The world progressives faced still didn’t make much sense to them.

But they still knew who to put at the bottom of this taxonomy: the white exemplar. The striver. The anti-sufferer. He, or she, who suspected the whole thing was a ruse. Who mostly went along uneasily. Who suspected that maybe, just maybe, this wouldn’t end well. Searching for clarity, progressives expanded the category to include “white-adjacent” exemplars: Jews, Asian Americans.

It was not that the progressives loathed the Jews the way the white supremacists did. (This would be the real white supremacists, not the white supremacists of wokeish lore, which is basically every white person ever, but the real, blood and soil neo-Nazi white supremacists, who think Jews are monkeys and like to tweet at Jewish journalists images of crematoria and yellow Stars of David.) And they had complicated feelings about Asian Americans. Yes, of course, we should #StopAsianHate — but also, we should eliminate standardized tests that Asian American students tend to perform well on. The progressives loathed puzzle pieces that didn’t quite fit where they wanted them, mostly because they succeeded — they defied the prevailing wisdom that all was rotten and bankrupt and in need of toppling.

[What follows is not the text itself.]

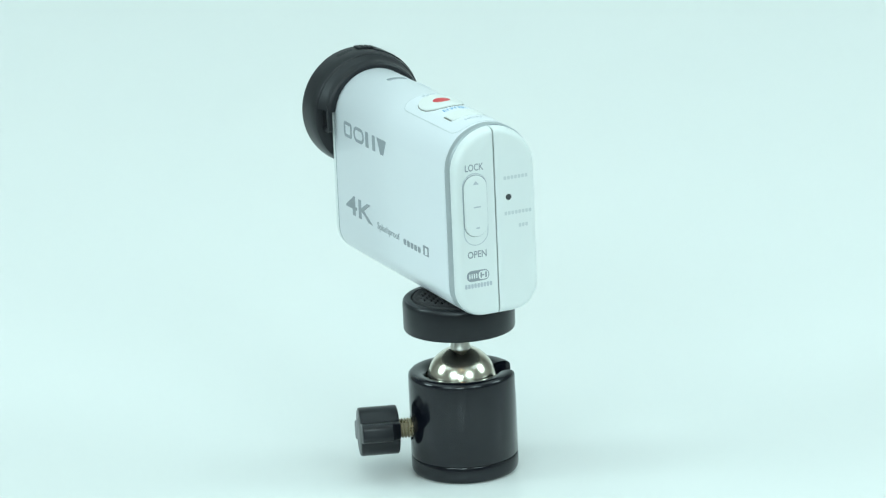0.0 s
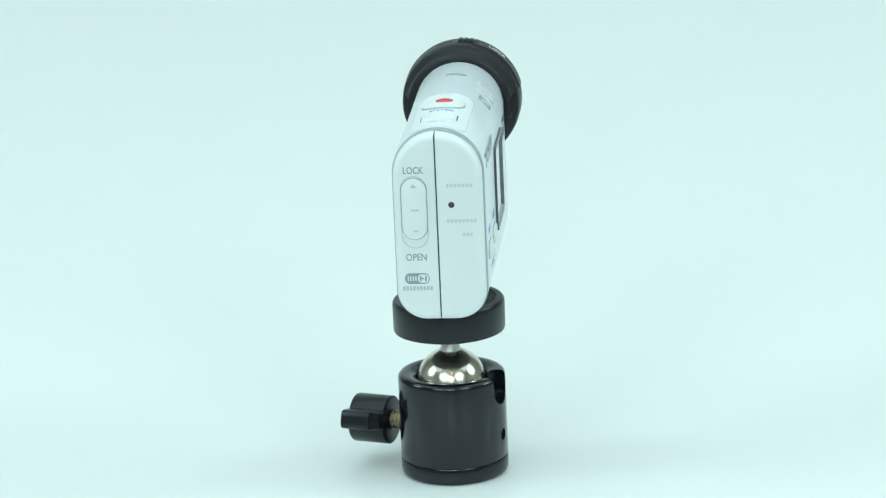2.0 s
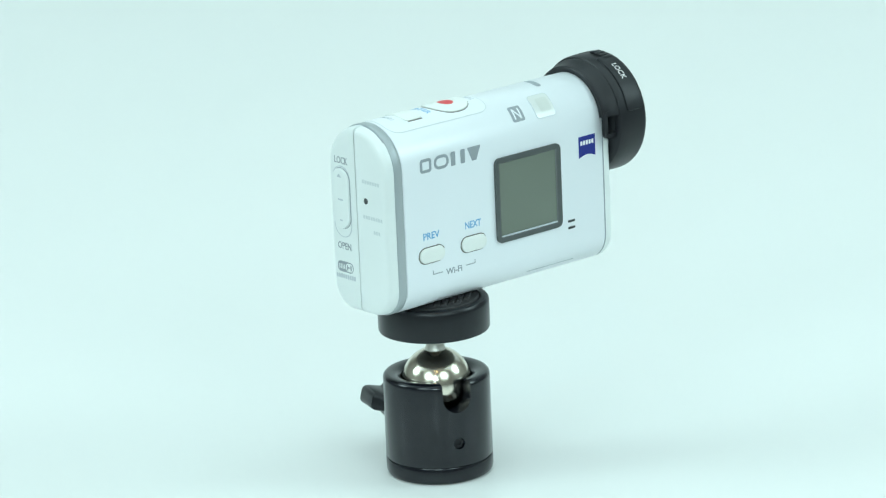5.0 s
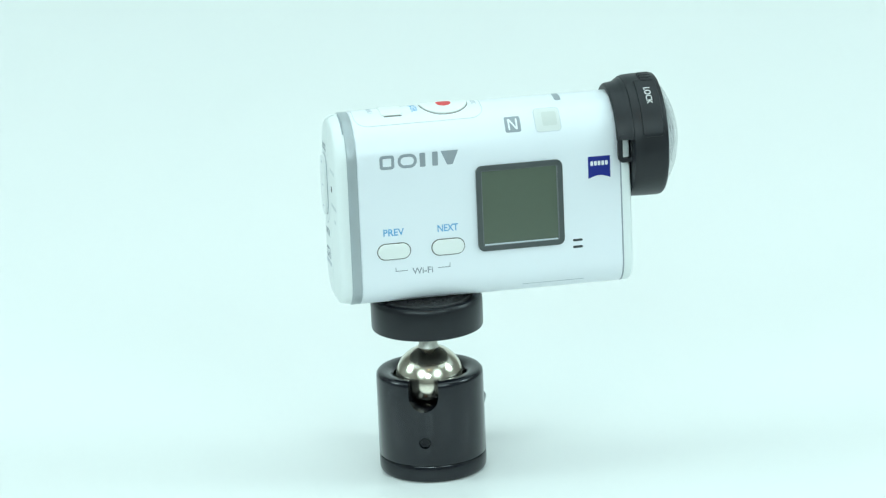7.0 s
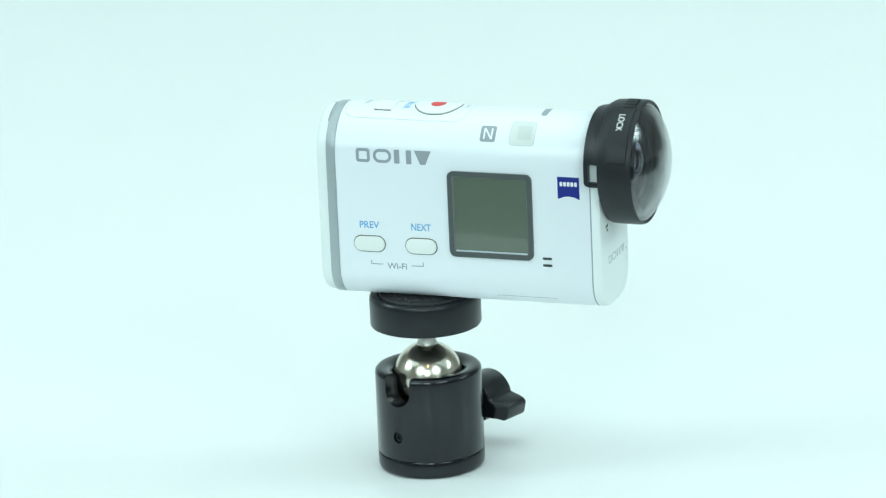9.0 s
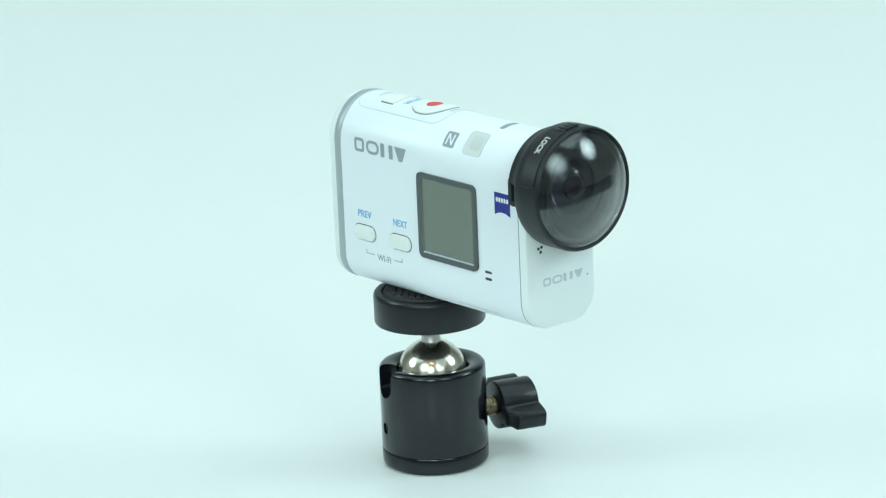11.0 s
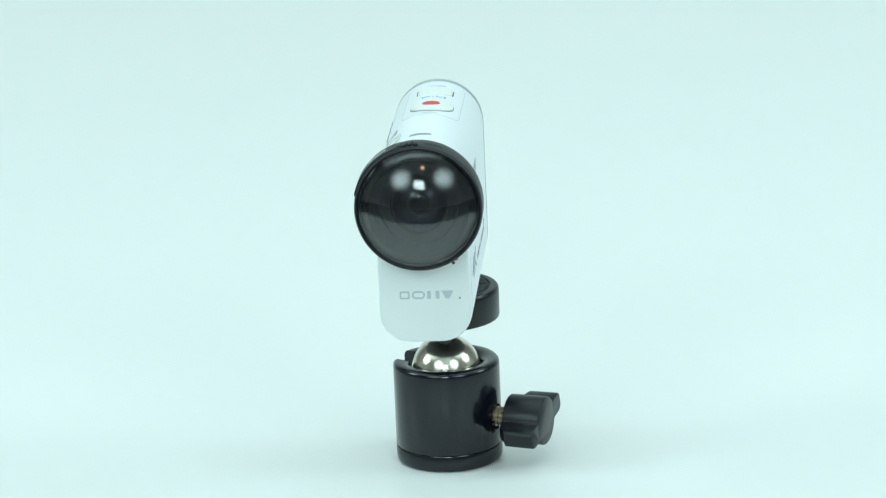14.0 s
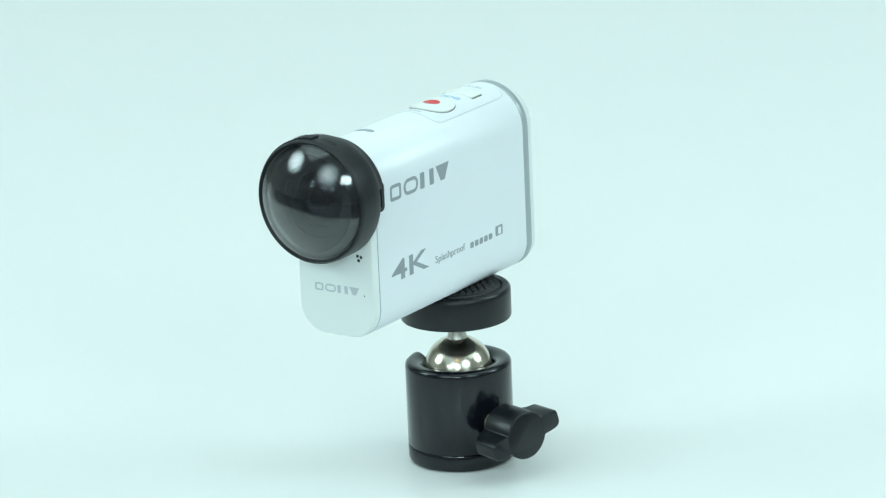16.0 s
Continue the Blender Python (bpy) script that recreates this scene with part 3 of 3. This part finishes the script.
def build_head():
    thing = tagged(new("ball_head"), "small glossy black ball head with steel ball on white board", "tripod head")
    part("base", lathe([(0, LOW), (12.0, LOW), (12.55, LOW + 0.1), (12.95, LOW + 0.4), (13.2, LOW + 0.9), (13.3, LOW + 1.5), (13.3, 3.5), (13.15, 3.8), (12.7, 3.85), (0, 3.85)], 96), GLOSS, thing, "glossy black base ring")
    shell = lathe([(0, 3.85), (12.7, 3.85), (13.1, 3.9), (13.28, 4.2), (13.28, 24.0), (13.15, 24.7), (12.7, 25.2), (12.0, 25.4), (10.6, 25.25), (9.5, 24.9), (8.95, 24.3), (8.85, 22.0), (8.85, 13.0), (0, 12.5)], 96, closed=False)
    slot = slab(arc(0, 0, 3.7, 180, 360, 16) + [(3.75, 7), (-3.75, 7)], 12)
    screw_hole = lathe([(0, 0), (1.45, 0), (1.45, 4), (0, 4)], 24)
    knob_hole = lathe([(0, 0), (3.2, 0), (3.2, 6), (0, 6)], 32)
    clamp = part("clamp", carved(shell, [outward(slot, KNOB_TURN + 180, 21.6, 5), outward(screw_hole, KNOB_TURN + 180, 9.95, 11.9), outward(knob_hole, KNOB_TURN, 11.2, 12.2)]), GLOSS, thing, "glossy black clamp with open slot")
    screw = part("set_screw", outward(lathe([(0, 0.1), (0.85, 0.1), (0.85, 0.75), (1.25, 0.8), (1.4, 0.6), (1.4, 0)], 6, closed=False), KNOB_TURN + 180, 9.95, 11.95), BLACK, clamp, "black socket set screw")
    part("ball", lathe([(8.65 * math.cos(radians(a)), 22.65 + 8.65 * math.sin(radians(a))) for a in range(-90, 73, 3)] + [(2.5, 30.95)], 96), STEEL, thing, "polished steel ball")
    part("stem", lathe([(2.7, 30.4), (2.6, 31.2), (2.35, 31.6), (2.35, 36.4)], 48), BRUSHED, thing, "bright steel stem")
    part("plate", lathe([(0, 36.2), (13.3, 36.2), (13.65, 36.35), (13.82, 36.8), (13.86, 42.9), (13.75, 43.7), (13.4, 44.15), (12.8, 44.3), (11.8, 44.25), (11.5, 43.8), (0, 43.6)], 96), SATIN, thing, "round satin black mounting plate")
    bm = lathe([(0, 42.3), (11.3, 42.3), (11.3, 44.2), (11.1, 44.5), (10.7, 44.58), (0, 44.58)], 72)
    step = 1.7
    for i in range(-14, 15):
        for j in range(-14, 15):
            x, y = (i + j) * step * 0.72, (i - j) * step * 0.72
            if math.hypot(x, y) < 9.9:
                vs = [bm.verts.new((x + dx * 1.15, y + dy * 1.15, 44.57)) for dx, dy in ((-1, 0), (0, -1), (1, 0), (0, 1))]
                ts = [bm.verts.new((x + dx * 0.6, y + dy * 0.6, 45.02)) for dx, dy in ((-1, 0), (0, -1), (1, 0), (0, 1))]
                bm.faces.new(ts)
                for k in range(4):
                    bm.faces.new((vs[k], vs[(k + 1) % 4], ts[(k + 1) % 4], ts[k]))
    part("pad", bm, RUBBER, thing, "black studded rubber pad")
    # clamping knob: round hub with two wings
    rows, z = [], 10.5
    while z < 17.2:
        rows += [(2.15, z), (2.55, z + 0.3), (2.55, z + 0.42), (2.15, z + 0.7)]
        z += 0.75
    def inside(r, b):
        """Within the hub or within one of the two blunt wings."""
        u, w = abs(r * math.cos(b)), abs(r * math.sin(b))
        if r <= HUB:
            return True
        du, dw = u - (WING_R - 1.5), w - (2.4 - 1.5)
        if max(du, dw) > 1.5:
            return False
        return min(du, dw) <= 0 or math.hypot(du, dw) <= 1.5

    outline = []
    for k in range(200):
        a = 2 * math.pi * k / 200
        low, high = HUB, WING_R + 0.1
        for turn in range(20):
            half = (low + high) / 2
            low, high = (half, high) if inside(half, a - radians(WING)) else (low, half)
        outline.append((low, a))
    smooth = []
    n = len(outline)
    for k in range(n):
        r = (outline[k - 1][0] + outline[k][0] * 2 + outline[(k + 1) % n][0]) / 4
        smooth.append((r, outline[k][1]))

    def kring(h, shrink, grown=1.0):
        return [((HUB + (r - HUB) * grown - shrink) * math.cos(a), (HUB + (r - HUB) * grown - shrink) * math.sin(a), h) for r, a in smooth]
    knob = part("knob", outward(loft([kring(16.5, 0.5, 0.45), kring(16.6, 0.2, 0.45), kring(16.85, 0.0, 0.5), kring(17.7, 0.0, 0.62), kring(18.7, 0.0, 0.97), kring(25.8, 0.0), kring(26.05, 0.12), kring(26.2, 0.4)]), KNOB_TURN, 11.05), SATIN, thing, "black winged clamping knob")
    part("thread", outward(lathe(rows, 32), KNOB_TURN, 11.2), THREAD, knob, "bare metal screw thread")
    return thing


ball_head = build_head()


# ---- motion: both ride on one slowly turning plate whose axis is the world's z ----
# seconds, degrees turned, and how far the plate has crept sideways in millimetres
TURNS = [(0, 0.0, 0), (1, -15.03, 0), (2, -30.04, 0), (3, -44.99, 0), (4, -59.91, 0), (5.25, -78.56, 0), (6.5, -97.21, 0), (8, -119.58, 0),
         (9, -134.49, 0), (10.25, -153.11, 0), (11.5, -171.72, 0), (13, -194.04, 0.05), (14, -208.91, 0.15), (15, -223.80, 0.3), (16, -238.70, 0.5)]
HEADING = 114.615
FOOT = Vector((3.103, -4.120, 0.0)) * MM


def motions():
    head_rows, camera_rows = [], []
    for t, turn, creep in TURNS:
        m = pose(creep * MM, 0, 0, 0, 0, turn) @ Matrix.Translation(FOOT) @ pose(0, 0, 0, 0, 0, HEADING)
        head_rows.append((t, m))
        camera_rows.append((t, m @ Matrix.Translation((-BACK_X * MM, -0.6 * MM, BELLY * MM))))
    walk(ball_head, head_rows)
    walk(action_camera, camera_rows)


motions()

The progressives wanted to believe that all was rotten, needed to believe it, because if it wasn’t, then what would happen to the progressive identity? The progressive identity was premised on the assumption of saving everyone else from some great unspeakable darkness. But what if there wasn’t some unspeakable darkness forever blocking justice? What if progress simply happened incrementally, by way of markets and occasional governmental tinkering, slowly, democratically? What if it did not require a campaign or a march on Washington? What if America was not evil? What would one’s cause be then? What would one be?

And so, we can feel America clawing itself apart. Obsessing over its immutable traits. Teaching its children to hate each other. Submitting to the algorithms.

Even worse: We sense that, lurking behind this cannibalization, there is a subset of Americans who want America to fail. Who resent its success. Who believe its success amounts to an argument against them and their worldview — their identity. And in an age when identity is everything, this counterideology represents an existential threat and must be treated as one.

The people who think this way — the radicals and the progressives wading after them, like toddlers, into the new radicalism — used to comprise the fringe of the fringe. They are still not the majority. But now, they wield power.

Their power feels paradoxical: They embrace a politics, an identity, that revolves around a well-documented topology of suffering, and they infuse those believed to have suffered the most with a profound wisdom.

This, of course, requires a villain. All mythologies do. The villain is, naturally, white — one who is congenitally disposed not to suffer. The villain is a striver, a defier of odds, a builder who does not care how hard something is, who possesses great sympathy but does not believe he, personally, can afford to wallow. The villain is a repudiation of the topology of suffering. The villain is loathsome. In America, he is everywhere.